To do:
Below is some material; set it all down exactly, apart from the pictures.

--- start of Dataset content ---

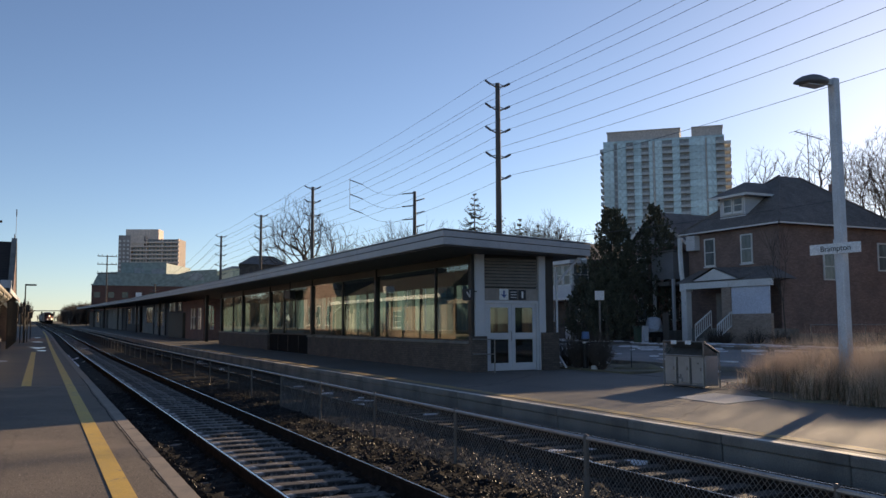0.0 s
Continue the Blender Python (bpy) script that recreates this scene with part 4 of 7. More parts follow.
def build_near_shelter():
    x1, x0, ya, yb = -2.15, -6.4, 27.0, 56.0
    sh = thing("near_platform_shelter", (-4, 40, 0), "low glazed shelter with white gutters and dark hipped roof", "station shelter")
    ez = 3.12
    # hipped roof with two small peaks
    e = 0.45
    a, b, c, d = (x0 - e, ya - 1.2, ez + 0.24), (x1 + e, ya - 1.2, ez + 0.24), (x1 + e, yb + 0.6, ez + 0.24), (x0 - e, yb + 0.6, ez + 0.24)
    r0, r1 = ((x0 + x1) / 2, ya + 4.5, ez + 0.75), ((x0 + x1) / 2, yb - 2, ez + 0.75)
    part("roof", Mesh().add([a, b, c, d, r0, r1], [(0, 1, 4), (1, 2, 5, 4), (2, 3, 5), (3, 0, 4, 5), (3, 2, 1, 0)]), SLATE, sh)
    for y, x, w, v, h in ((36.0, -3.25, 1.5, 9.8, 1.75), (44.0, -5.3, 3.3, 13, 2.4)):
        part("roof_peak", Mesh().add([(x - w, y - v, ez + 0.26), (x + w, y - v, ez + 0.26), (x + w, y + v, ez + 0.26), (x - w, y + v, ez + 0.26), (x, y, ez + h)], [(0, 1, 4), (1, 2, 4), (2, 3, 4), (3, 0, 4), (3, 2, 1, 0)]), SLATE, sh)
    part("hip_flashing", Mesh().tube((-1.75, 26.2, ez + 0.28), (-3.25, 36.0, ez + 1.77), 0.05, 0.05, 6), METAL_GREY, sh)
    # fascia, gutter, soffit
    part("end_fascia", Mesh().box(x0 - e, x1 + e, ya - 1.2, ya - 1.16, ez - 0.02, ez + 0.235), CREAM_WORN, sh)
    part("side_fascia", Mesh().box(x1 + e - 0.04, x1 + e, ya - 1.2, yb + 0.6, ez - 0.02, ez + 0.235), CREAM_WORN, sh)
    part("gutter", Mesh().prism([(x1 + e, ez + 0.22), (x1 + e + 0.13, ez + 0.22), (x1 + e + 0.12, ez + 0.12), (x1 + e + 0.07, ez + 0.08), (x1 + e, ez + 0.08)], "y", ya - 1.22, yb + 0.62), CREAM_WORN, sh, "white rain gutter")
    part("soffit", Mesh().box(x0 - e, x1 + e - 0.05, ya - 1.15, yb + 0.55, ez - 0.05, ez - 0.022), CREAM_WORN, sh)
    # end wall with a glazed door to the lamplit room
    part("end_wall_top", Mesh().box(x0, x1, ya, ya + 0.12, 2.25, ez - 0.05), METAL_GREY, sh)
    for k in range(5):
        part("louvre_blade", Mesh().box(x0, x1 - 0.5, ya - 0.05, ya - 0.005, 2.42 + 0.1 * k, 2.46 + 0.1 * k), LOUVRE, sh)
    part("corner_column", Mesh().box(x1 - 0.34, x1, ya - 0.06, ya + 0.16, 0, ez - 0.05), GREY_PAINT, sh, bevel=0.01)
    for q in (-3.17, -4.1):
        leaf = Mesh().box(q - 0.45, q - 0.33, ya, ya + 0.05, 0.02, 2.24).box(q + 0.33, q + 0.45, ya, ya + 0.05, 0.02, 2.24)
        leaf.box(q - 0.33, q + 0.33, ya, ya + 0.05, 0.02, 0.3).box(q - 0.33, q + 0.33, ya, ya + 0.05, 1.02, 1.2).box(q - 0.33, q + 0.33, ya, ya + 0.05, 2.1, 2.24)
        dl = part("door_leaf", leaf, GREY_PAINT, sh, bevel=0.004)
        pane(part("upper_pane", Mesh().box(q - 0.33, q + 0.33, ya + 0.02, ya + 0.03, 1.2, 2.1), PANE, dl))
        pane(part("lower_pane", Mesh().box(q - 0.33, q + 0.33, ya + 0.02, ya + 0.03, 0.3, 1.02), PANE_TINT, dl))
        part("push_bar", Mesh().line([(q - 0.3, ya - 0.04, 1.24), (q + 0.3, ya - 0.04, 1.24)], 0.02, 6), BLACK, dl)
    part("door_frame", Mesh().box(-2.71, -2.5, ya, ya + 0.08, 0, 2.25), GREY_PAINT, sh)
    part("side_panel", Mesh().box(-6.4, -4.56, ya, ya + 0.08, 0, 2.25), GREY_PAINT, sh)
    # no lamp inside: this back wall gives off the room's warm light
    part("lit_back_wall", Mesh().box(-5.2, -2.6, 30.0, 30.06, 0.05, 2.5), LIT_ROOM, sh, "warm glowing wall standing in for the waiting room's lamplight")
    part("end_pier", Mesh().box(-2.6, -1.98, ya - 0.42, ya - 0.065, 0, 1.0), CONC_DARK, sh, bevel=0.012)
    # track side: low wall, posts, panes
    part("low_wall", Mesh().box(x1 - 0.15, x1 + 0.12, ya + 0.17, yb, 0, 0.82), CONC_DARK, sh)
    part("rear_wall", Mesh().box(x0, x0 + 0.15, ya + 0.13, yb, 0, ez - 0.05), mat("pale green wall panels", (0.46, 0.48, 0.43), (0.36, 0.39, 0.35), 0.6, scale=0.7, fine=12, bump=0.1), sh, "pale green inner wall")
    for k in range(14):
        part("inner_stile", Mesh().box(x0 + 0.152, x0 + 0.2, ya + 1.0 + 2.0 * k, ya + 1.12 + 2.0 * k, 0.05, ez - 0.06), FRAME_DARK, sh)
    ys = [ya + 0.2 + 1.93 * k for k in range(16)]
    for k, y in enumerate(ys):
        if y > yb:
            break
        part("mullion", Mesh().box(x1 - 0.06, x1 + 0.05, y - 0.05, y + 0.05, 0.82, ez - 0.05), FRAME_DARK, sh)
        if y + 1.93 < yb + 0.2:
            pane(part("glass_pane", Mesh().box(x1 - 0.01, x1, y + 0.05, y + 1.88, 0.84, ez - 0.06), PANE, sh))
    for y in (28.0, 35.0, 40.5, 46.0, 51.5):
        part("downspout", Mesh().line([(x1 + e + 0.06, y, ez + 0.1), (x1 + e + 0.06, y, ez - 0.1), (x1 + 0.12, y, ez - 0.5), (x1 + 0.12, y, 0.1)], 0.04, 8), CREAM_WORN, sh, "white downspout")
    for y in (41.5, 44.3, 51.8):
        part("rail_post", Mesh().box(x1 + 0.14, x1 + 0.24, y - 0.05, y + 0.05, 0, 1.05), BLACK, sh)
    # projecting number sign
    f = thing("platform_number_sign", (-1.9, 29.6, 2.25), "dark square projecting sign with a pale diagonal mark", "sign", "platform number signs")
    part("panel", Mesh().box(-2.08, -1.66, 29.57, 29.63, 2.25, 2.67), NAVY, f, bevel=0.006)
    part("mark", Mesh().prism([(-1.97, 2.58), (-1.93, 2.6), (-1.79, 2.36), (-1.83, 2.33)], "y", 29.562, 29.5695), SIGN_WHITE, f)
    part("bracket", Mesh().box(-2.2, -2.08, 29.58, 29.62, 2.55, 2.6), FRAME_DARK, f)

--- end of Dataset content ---

Worked solution:
0.0 s
Continue the Blender Python (bpy) script that recreates this scene with part 4 of 7. More parts follow.
def build_near_shelter():
    x1, x0, ya, yb = -2.15, -6.4, 27.0, 56.0
    sh = thing("near_platform_shelter", (-4, 40, 0), "low glazed shelter with white gutters and dark hipped roof", "station shelter")
    ez = 3.12
    # hipped roof with two small peaks
    e = 0.45
    a, b, c, d = (x0 - e, ya - 1.2, ez + 0.24), (x1 + e, ya - 1.2, ez + 0.24), (x1 + e, yb + 0.6, ez + 0.24), (x0 - e, yb + 0.6, ez + 0.24)
    r0, r1 = ((x0 + x1) / 2, ya + 4.5, ez + 0.75), ((x0 + x1) / 2, yb - 2, ez + 0.75)
    part("roof", Mesh().add([a, b, c, d, r0, r1], [(0, 1, 4), (1, 2, 5, 4), (2, 3, 5), (3, 0, 4, 5), (3, 2, 1, 0)]), SLATE, sh)
    for y, x, w, v, h in ((36.0, -3.25, 1.5, 9.8, 1.75), (44.0, -5.3, 3.3, 13, 2.4)):
        part("roof_peak", Mesh().add([(x - w, y - v, ez + 0.26), (x + w, y - v, ez + 0.26), (x + w, y + v, ez + 0.26), (x - w, y + v, ez + 0.26), (x, y, ez + h)], [(0, 1, 4), (1, 2, 4), (2, 3, 4), (3, 0, 4), (3, 2, 1, 0)]), SLATE, sh)
    part("hip_flashing", Mesh().tube((-1.75, 26.2, ez + 0.28), (-3.25, 36.0, ez + 1.77), 0.05, 0.05, 6), METAL_GREY, sh)
    # fascia, gutter, soffit
    part("end_fascia", Mesh().box(x0 - e, x1 + e, ya - 1.2, ya - 1.16, ez - 0.02, ez + 0.235), CREAM_WORN, sh)
    part("side_fascia", Mesh().box(x1 + e - 0.04, x1 + e, ya - 1.2, yb + 0.6, ez - 0.02, ez + 0.235), CREAM_WORN, sh)
    part("gutter", Mesh().prism([(x1 + e, ez + 0.22), (x1 + e + 0.13, ez + 0.22), (x1 + e + 0.12, ez + 0.12), (x1 + e + 0.07, ez + 0.08), (x1 + e, ez + 0.08)], "y", ya - 1.22, yb + 0.62), CREAM_WORN, sh, "white rain gutter")
    part("soffit", Mesh().box(x0 - e, x1 + e - 0.05, ya - 1.15, yb + 0.55, ez - 0.05, ez - 0.022), CREAM_WORN, sh)
    # end wall with a glazed door to the lamplit room
    part("end_wall_top", Mesh().box(x0, x1, ya, ya + 0.12, 2.25, ez - 0.05), METAL_GREY, sh)
    for k in range(5):
        part("louvre_blade", Mesh().box(x0, x1 - 0.5, ya - 0.05, ya - 0.005, 2.42 + 0.1 * k, 2.46 + 0.1 * k), LOUVRE, sh)
    part("corner_column", Mesh().box(x1 - 0.34, x1, ya - 0.06, ya + 0.16, 0, ez - 0.05), GREY_PAINT, sh, bevel=0.01)
    for q in (-3.17, -4.1):
        leaf = Mesh().box(q - 0.45, q - 0.33, ya, ya + 0.05, 0.02, 2.24).box(q + 0.33, q + 0.45, ya, ya + 0.05, 0.02, 2.24)
        leaf.box(q - 0.33, q + 0.33, ya, ya + 0.05, 0.02, 0.3).box(q - 0.33, q + 0.33, ya, ya + 0.05, 1.02, 1.2).box(q - 0.33, q + 0.33, ya, ya + 0.05, 2.1, 2.24)
        dl = part("door_leaf", leaf, GREY_PAINT, sh, bevel=0.004)
        pane(part("upper_pane", Mesh().box(q - 0.33, q + 0.33, ya + 0.02, ya + 0.03, 1.2, 2.1), PANE, dl))
        pane(part("lower_pane", Mesh().box(q - 0.33, q + 0.33, ya + 0.02, ya + 0.03, 0.3, 1.02), PANE_TINT, dl))
        part("push_bar", Mesh().line([(q - 0.3, ya - 0.04, 1.24), (q + 0.3, ya - 0.04, 1.24)], 0.02, 6), BLACK, dl)
    part("door_frame", Mesh().box(-2.71, -2.5, ya, ya + 0.08, 0, 2.25), GREY_PAINT, sh)
    part("side_panel", Mesh().box(-6.4, -4.56, ya, ya + 0.08, 0, 2.25), GREY_PAINT, sh)
    # no lamp inside: this back wall gives off the room's warm light
    part("lit_back_wall", Mesh().box(-5.2, -2.6, 30.0, 30.06, 0.05, 2.5), LIT_ROOM, sh, "warm glowing wall standing in for the waiting room's lamplight")
    part("end_pier", Mesh().box(-2.6, -1.98, ya - 0.42, ya - 0.065, 0, 1.0), CONC_DARK, sh, bevel=0.012)
    # track side: low wall, posts, panes
    part("low_wall", Mesh().box(x1 - 0.15, x1 + 0.12, ya + 0.17, yb, 0, 0.82), CONC_DARK, sh)
    part("rear_wall", Mesh().box(x0, x0 + 0.15, ya + 0.13, yb, 0, ez - 0.05), mat("pale green wall panels", (0.46, 0.48, 0.43), (0.36, 0.39, 0.35), 0.6, scale=0.7, fine=12, bump=0.1), sh, "pale green inner wall")
    for k in range(14):
        part("inner_stile", Mesh().box(x0 + 0.152, x0 + 0.2, ya + 1.0 + 2.0 * k, ya + 1.12 + 2.0 * k, 0.05, ez - 0.06), FRAME_DARK, sh)
    ys = [ya + 0.2 + 1.93 * k for k in range(16)]
    for k, y in enumerate(ys):
        if y > yb:
            break
        part("mullion", Mesh().box(x1 - 0.06, x1 + 0.05, y - 0.05, y + 0.05, 0.82, ez - 0.05), FRAME_DARK, sh)
        if y + 1.93 < yb + 0.2:
            pane(part("glass_pane", Mesh().box(x1 - 0.01, x1, y + 0.05, y + 1.88, 0.84, ez - 0.06), PANE, sh))
    for y in (28.0, 35.0, 40.5, 46.0, 51.5):
        part("downspout", Mesh().line([(x1 + e + 0.06, y, ez + 0.1), (x1 + e + 0.06, y, ez - 0.1), (x1 + 0.12, y, ez - 0.5), (x1 + 0.12, y, 0.1)], 0.04, 8), CREAM_WORN, sh, "white downspout")
    for y in (41.5, 44.3, 51.8):
        part("rail_post", Mesh().box(x1 + 0.14, x1 + 0.24, y - 0.05, y + 0.05, 0, 1.05), BLACK, sh)
    # projecting number sign
    f = thing("platform_number_sign", (-1.9, 29.6, 2.25), "dark square projecting sign with a pale diagonal mark", "sign", "platform number signs")
    part("panel", Mesh().box(-2.08, -1.66, 29.57, 29.63, 2.25, 2.67), NAVY, f, bevel=0.006)
    part("mark", Mesh().prism([(-1.97, 2.58), (-1.93, 2.6), (-1.79, 2.36), (-1.83, 2.33)], "y", 29.562, 29.5695), SIGN_WHITE, f)
    part("bracket", Mesh().box(-2.2, -2.08, 29.58, 29.62, 2.55, 2.6), FRAME_DARK, f)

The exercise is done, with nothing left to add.